**Scene script records:**
────────

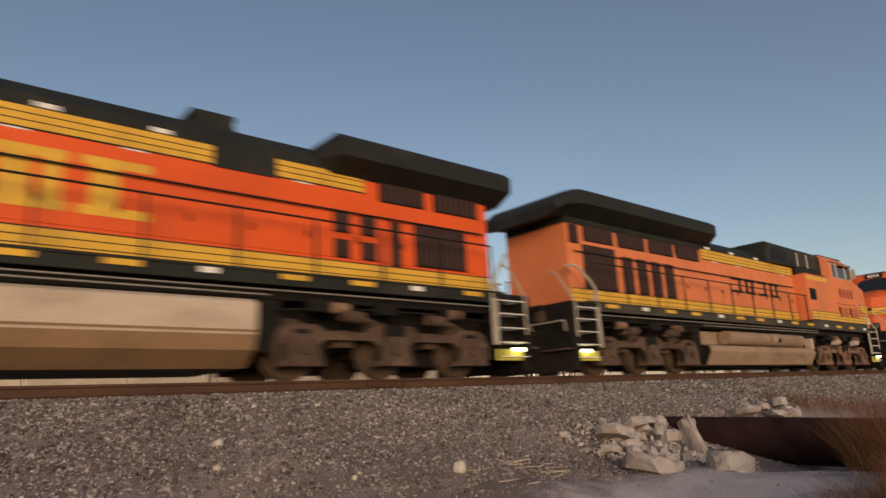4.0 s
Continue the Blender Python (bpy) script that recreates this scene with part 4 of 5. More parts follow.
def end_gear(loco, x_face, d, rail_mat, plow=True, light=True, tread=M_WHITE, skirt=M_UNDER, step_paint=None):
    """Coupler, pilot, steps and corner handrails at one end. d is +1 when the loco lies towards +x."""
    step_paint = step_paint or M_STEPYELLOW

    def X(v):
        return x_face + d * v
    c = bmesh.new()
    box(c, *sorted((X(0.0), X(0.28))), -0.17, 0.17, 0.72, 1.02, bevel=0.04)
    box(c, *sorted((X(0.25), X(1.0))), -0.09, 0.09, 0.78, 0.96, bevel=0.02)
    part("coupler", c, M_WHEEL, loco)
    if plow:
        p = bmesh.new()
        for s in (-1, 1):
            prism(p, [(X(0.5), 0), (X(0.8), s * 1.45), (X(0.98), s * 1.45), (X(0.7), 0)], "z", 0.09, 0.62)
        part("plow", p, skirt, loco, "black snowplow pilot")
    pl = bmesh.new()
    box(pl, *sorted((X(0.72), X(0.86))), -1.5, 1.5, 0.55, 1.62, bevel=0.02)
    part("pilot_plate", pl, skirt, loco)
    for s in (-1, 1):
        g = bmesh.new()
        line(g, [(X(0.66), s * 1.35, 1.0), (X(0.62), s * 1.35, 1.25), (X(0.62), s * 0.3, 1.25), (X(0.66), s * 0.3, 1.1)], 0.018)
        part("uncoupling_lever", g, rail_mat, loco)
        part("pilot_step", B(*sorted((X(0.5), X(0.74))), *sorted((s * 0.75, s * 1.46)), 0.56, 0.6), M_WHEEL, loco)
        part("cable_box", B(*sorted((X(0.62), X(0.73))), *sorted((s * 0.45, s * 0.7)), 1.3, 1.56, bevel=0.02), M_WHEEL, loco)
    part("anticlimber", B(*sorted((X(0.55), X(0.74))), -0.7, 0.7, 1.56, 1.7, bevel=0.03), skirt, loco)
    part("end_platform", B(*sorted((X(0.72), X(1.8))), -1.5, 1.5, 1.6, 1.7, bevel=0.01), skirt, loco)
    for s in (-1, 1):
        for k in range(3):
            hoses, y = bmesh.new(), s * (0.35 + 0.16 * k)
            line(hoses, [(X(0.7), y, 1.1), (X(0.45), y, 0.95), (X(0.35), y, 0.6), (X(0.3), y, 0.42)], 0.024)
            part("air_hose", hoses, M_UNDER, loco)
    for s in (-1, 1):
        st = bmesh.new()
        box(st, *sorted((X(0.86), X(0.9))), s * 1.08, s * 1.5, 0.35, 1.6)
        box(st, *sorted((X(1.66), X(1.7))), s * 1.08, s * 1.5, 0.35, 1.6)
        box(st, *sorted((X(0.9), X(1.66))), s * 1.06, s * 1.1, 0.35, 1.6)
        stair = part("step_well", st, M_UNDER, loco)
        for z in (0.38, 0.68, 0.98, 1.28, 1.56):
            part("tread", B(*sorted((X(0.89), X(1.67))), *sorted((s * 1.12, s * 1.52)), z - 0.010, z + 0.010), tread, stair)
        part("step_side", B(*sorted((X(1.0), X(1.75))), *sorted((s * 1.4, s * 1.47)), 0.3, 0.54, bevel=0.02), step_paint, loco, "painted step panel")
        part("stair_plate", B(*sorted((X(1.69), X(1.86))), *sorted((s * 1.45, s * 1.49)), 0.62, 1.9, bevel=0.008), rail_mat, loco, "pale flat handrail stanchion")
        if light:
            part("step_light", B(*sorted((X(1.0), X(1.32))), *sorted((s * 1.49, s * 1.53)), 0.50, 0.56), M_STEPLIGHT, loco, "lit white step light")
        # two tall flat-topped rails either side of the steps, leaning in over the platform
        for pts, r in (([(0.88, 1.51, 0.85), (0.88, 1.52, 1.65), (0.87, 1.42, 1.85), (0.86, 1.08, 2.38), (0.86, 0.95, 2.5), (0.88, 0.8, 2.48)], 0.024),
                       ([(1.78, 1.5, 1.85), (1.76, 1.51, 2.0), (1.62, 1.49, 2.2), (1.28, 1.4, 2.56), (1.14, 1.3, 2.64), (1.05, 1.16, 2.6)], 0.034)):
            h = bmesh.new()
            line(h, [(X(p), s * q, z) for p, q, z in pts], r, 8)
            part("corner_handrail", h, rail_mat, loco, "pale tall corner handrail")


def tube(parent, x0, x1, y, z, r=0.115):
    """A deep metal-lined hood, added round a lens to narrow its beam."""
    bm = bmesh.new()
    rings = [[bm.verts.new((x, y + q * math.cos(k / 20 * math.tau), z + q * math.sin(k / 20 * math.tau))) for k in range(20)] for x, q in ((x0, r), (x1, r), (x1, r + 0.012), (x0, r + 0.012))]
    for p, q in zip(rings, rings[1:] + rings[:1]):
        for k in range(20):
            bm.faces.new((p[k], p[(k + 1) % 20], q[(k + 1) % 20], q[k]))
    bmesh.ops.recalc_face_normals(bm, faces=bm.faces)
    part("beam_shaping_hood", bm, M_REFLECTOR, parent)


def louvre(parent, x0, x1, s, y, z0, z1, n, material, name="louvre", level=False):
    """Slatted opening on a side wall: a dark recess panel and its slats."""
    fr = part(name, B(x0, x1, *sorted((s * (y - 0.02), s * (y + 0.008))), z0, z1), M_DARK, parent)
    bm = bmesh.new()
    for k in range(n):
        if level:
            z, w = z0 + (k + 0.5) * (z1 - z0) / n, (z1 - z0) / n * 0.3
            box(bm, x0 + 0.03, x1 - 0.03, *sorted((s * (y + 0.004), s * (y + 0.03))), z - w, z + w)
            continue
        x = x0 + (k + 0.5) * (x1 - x0) / n
        w = (x1 - x0) / n * 0.3
        box(bm, x - w, x + w, *sorted((s * (y + 0.004), s * (y + 0.03))), z0 + 0.03, z1 - 0.03)
    part("slats", bm, material, fr)
    return fr


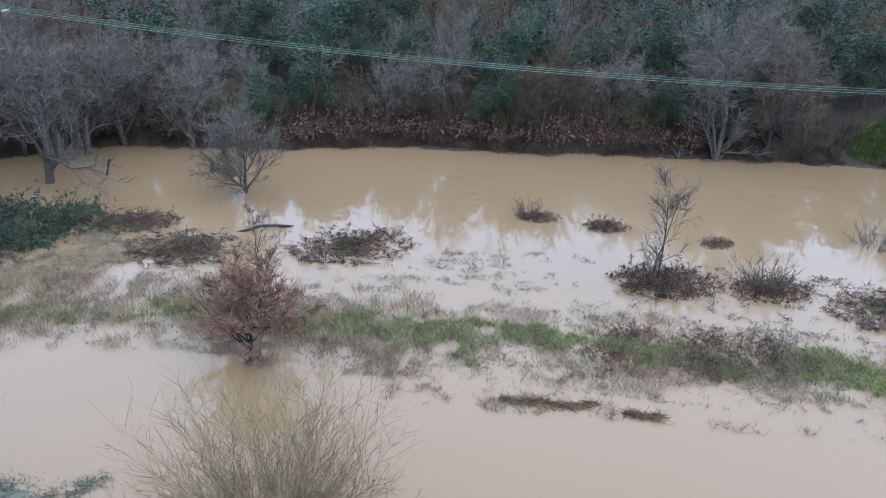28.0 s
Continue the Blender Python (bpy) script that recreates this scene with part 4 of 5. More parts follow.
def tube_bm(points, r, k=8):
    pts = np.array([points], float)
    return tubes(pts, np.full((1, len(points)), r), k)


def overhead_mast(x, y, turn, z):
    """An electric railway mast with its foot, registration arm and insulator."""
    ob = new("overhead_line_mast")
    ob.matrix_basis = pose(x, y, z, 0, 0, turn)
    part("post", boxes(((-0.12, -0.12, 0), (0.12, 0.12, 5.6))), STEEL, ob, "galvanised steel post")
    part("base_plate", boxes(((-0.7, -0.4, -0.2), (0.7, 0.4, 0.0))), STEEL, ob)
    piece("arm", tube_bm([(0, 0, 5.1), (0, 1.6, 5.5), (0, 3.0, 5.2)], 0.05), STEEL, ob)
    piece("stay", tube_bm([(0, 0, 4.3), (0, 2.9, 4.4)], 0.04), STEEL, ob)
    piece("insulator", tube_bm([(0, 0.3, 5.17), (0, 0.7, 5.28)], 0.09), COPING, ob)
    return tagged(ob, "galvanised steel overhead line mast on the viaduct", "mast", "railway masts")


u = (math.cos(radians(14.5)), math.sin(radians(14.5)))
for k, off in enumerate((-27.5, 16.2, 56.0)):
    overhead_mast(-182.3 + u[0] * off, 151.8 + u[1] * off - 0.5, 14.5, 6.5)
for hz in (11.6, 10.9):
    pts = [(-182.3 + u[0] * o - u[1] * 2.6, 151.8 + u[1] * o + u[0] * 2.6, hz - (0.25 if i % 2 else 0) * (hz > 11)) for i, o in enumerate(np.linspace(-100, 140, 13))]
    tagged(piece("overhead_wire", tube_bm(pts, 0.016, 4), COPING), "thin overhead railway wire above the viaduct", "wire", "overhead railway wires")
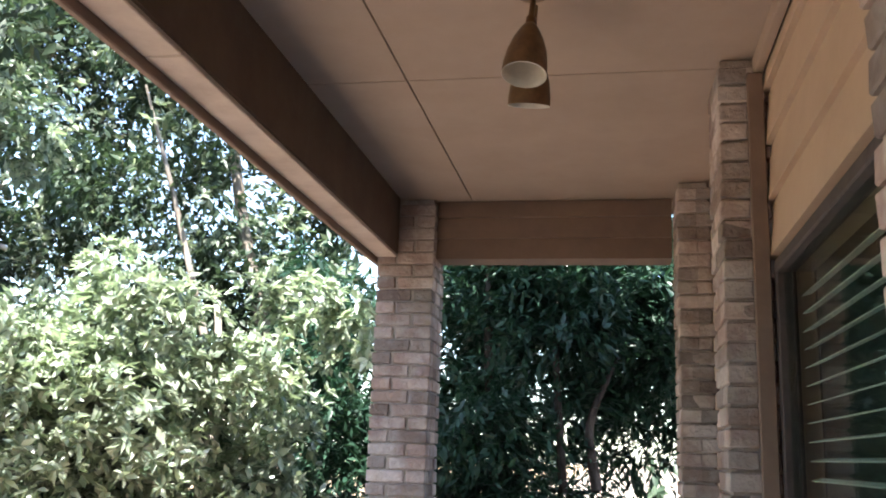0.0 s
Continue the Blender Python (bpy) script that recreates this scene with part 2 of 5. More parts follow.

────────

**Brief:** Exactly and only the lines from the top of the records down to the line containing "step_paint = step_paint or M_STEPYELLOW" should be transcribed, please, without the pictures.

**Solution for this task:**
4.0 s
Continue the Blender Python (bpy) script that recreates this scene with part 4 of 5. More parts follow.
def end_gear(loco, x_face, d, rail_mat, plow=True, light=True, tread=M_WHITE, skirt=M_UNDER, step_paint=None):
    """Coupler, pilot, steps and corner handrails at one end. d is +1 when the loco lies towards +x."""
    step_paint = step_paint or M_STEPYELLOW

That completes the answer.